Vogt’s single with the bases loaded scored Yoenis Cespedes with the game’s only run in the A’s 1-0 win that evened the ALDS series with Game 3 scheduled for Detroit on Monday.

You come up bases loaded, nobody out, and that’s what you dream of,” Vogt said.  “Look for something over the plate, stay in the middle of the field, just fortunate to come through.”

Prior to his game-winning moment, Vogt looked like a lot of other frustrated hitters on Saturday.  Verlander and Gray not only dominated the proceedings to that point, they embarrassed hitters along the way, combining to strike out 20, marking the first time in Major League post-season history that both starting pitchers struck out at least nine batters and didn’t allow a run.

Verlander and Gray both scattered four singles over the length of their outings, with the Detroit starter going seven while striking out 11.  Gray went eight innings and struck out nine.

Verlander’s big outing wasn’t a surprise, but when he produced one of the best starts of his career, the fact that Gray was able to match him nearly pitch-for-pitch was.   While Verlander backed off the heat just a little and had A’s hitters guessing what pitch was coming next, Gray stuck to his fastball-curveball combo to perfection, blowing up the strike zone and using his devastating curve as his out pitch.

Remember, Verlander’s a 30-year old veteran with six All-Star appearances while Gray’s made just 10 starts at the Major League level.

“You know, Sonny did one heck of a job,” Verlander said.  “He was able to use his angst and energy for a positive and a lot of young guys it works against them.  That’s why veterans usually seem to do better in post-season pressure.  He handled himself like a veteran and it was impressive.”

Both starters allowed a pair of baserunners to reach in the fifth inning, but they turned up the pressure at that point instead of letting the pressure cook them.  With two on and one out, Gray struck out Austin Jackson and Vogt threw out Jose Iglesias attempting to steal second base.  Verlander allowed the first two runners to reach and then retired Josh Reddick and struck out Vogt and Eric Sogard.

In the A’s ninth, Cespedes and Seth Smith singled off Al Alburquerque and Reddick was intentionally walked to load the bases.  Detroit manager Jim Leyland opted for Rick Porcello—normally a starter—at that point and he allowed Vogt’s game-winning hit on a 1-1 pitch.
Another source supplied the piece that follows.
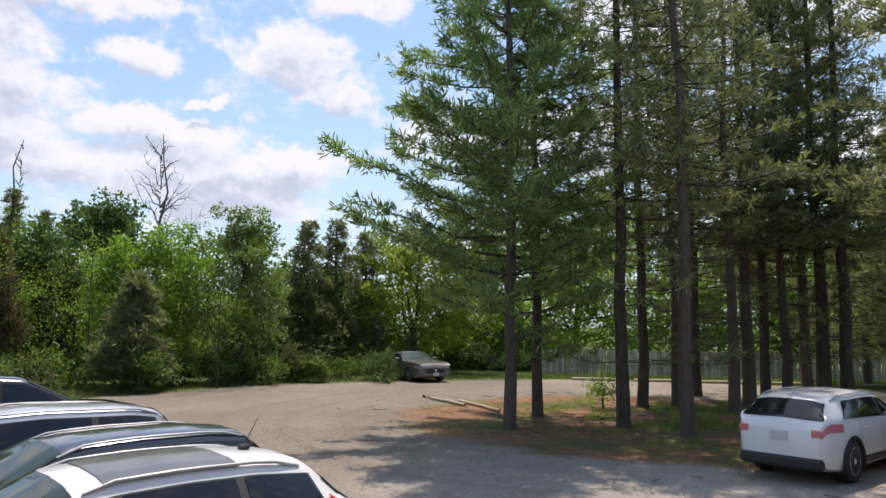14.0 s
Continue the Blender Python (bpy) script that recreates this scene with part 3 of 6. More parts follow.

The A’s avoided falling behind 2-0 in the series and will need to win just one of the two games in Detroit to force a series-deciding Game 5 back in Oakland on Thursday.

Miguel Cabrera went 1 for 4 with a strikeout and Detroit leadoff man Jackson struck out in all four of his plate appearances.  The Tigers’ Don Jackson joined Cespedes and Seth Smith as the only hitters in the game to produce two hits.

On Monday, Jarrod Parker will face the Tigers’ Anibal Sanchez at 1:07 EST in Detroit.